The Trump administration threatened to pull funding and approvals for New York transportation projects over congestion pricing on Monday, demanding in a letter to the state that officials halt the tolling program or risk consequences for city projects, and then eventually for projects across the state.
U.S. Secretary of Transportation Sean Duffy says Gov. Kathy Hochul has until May 21 to explain why his agency should not follow through on its threats, in the wake of Hochul ignoring an April 20 deadline to shut down congestion pricing.
He said the federal government could start withholding new project funds and approvals to city projects beginning May 28, and warned the “corrective measures” could be expanded statewide if “noncompliance continues.”

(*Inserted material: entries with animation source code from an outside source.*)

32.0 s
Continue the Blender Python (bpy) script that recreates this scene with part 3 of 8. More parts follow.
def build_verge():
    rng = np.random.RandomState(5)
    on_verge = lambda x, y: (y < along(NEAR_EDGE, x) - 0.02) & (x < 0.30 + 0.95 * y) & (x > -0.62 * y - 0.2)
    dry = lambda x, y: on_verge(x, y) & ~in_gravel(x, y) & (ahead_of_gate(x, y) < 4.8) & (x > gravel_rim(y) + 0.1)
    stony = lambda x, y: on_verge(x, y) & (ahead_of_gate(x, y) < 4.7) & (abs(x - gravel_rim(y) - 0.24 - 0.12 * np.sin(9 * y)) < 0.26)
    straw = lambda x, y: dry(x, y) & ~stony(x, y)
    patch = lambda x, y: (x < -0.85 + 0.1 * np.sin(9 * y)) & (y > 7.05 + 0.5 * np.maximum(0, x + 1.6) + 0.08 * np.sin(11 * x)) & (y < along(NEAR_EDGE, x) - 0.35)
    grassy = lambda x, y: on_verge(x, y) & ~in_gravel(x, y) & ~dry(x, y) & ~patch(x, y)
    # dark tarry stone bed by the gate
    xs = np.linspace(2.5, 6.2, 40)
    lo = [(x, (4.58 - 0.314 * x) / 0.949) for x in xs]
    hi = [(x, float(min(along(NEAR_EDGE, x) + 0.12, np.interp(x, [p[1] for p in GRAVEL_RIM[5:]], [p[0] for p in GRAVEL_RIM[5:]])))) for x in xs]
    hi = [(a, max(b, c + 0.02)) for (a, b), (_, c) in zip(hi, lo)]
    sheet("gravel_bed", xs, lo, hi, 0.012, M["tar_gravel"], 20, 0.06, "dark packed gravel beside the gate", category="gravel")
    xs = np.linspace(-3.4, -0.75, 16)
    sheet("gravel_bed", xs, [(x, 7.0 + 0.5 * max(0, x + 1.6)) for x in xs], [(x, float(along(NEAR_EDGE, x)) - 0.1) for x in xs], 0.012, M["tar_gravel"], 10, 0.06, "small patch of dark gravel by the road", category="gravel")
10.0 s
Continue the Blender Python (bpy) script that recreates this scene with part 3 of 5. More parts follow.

“The federal government sends billions to New York — but we won’t foot the bill if Governor Hochul continues to implement an illegal toll to backfill the budget of New York’s failing transit system,” Duffy wrote in the letter. “We are giving New York one last chance to turn back or prove their actions are not illegal.”
The ramped up threats follow Hochul and the Metropolitan Transportation Authority twice defying the Trump’s administration’s demands to end the toll on most motorists entering Manhattan below 60th Street.
Hochul and MTA board chair and CEO Janno Lieber have repeatedly said that they will not shut down the tolling program, which was approved by the Biden administration in 2024, unless directed by a federal judge.
The increasingly hostile rhetoric comes after the Trump administration agreed to a legal timeline that’s expected to keep congestion pricing live at least into October, court records show. Both sides of the congestion pricing fight agreed to a briefing schedule that will not resolve the lawsuit the MTA has filed against the Trump administration’s efforts to kill the toll until the fall, therefore keeping the toll up and running until whatever a decision is made.
The governor’s office and the MTA did not immediately respond to requests for comment.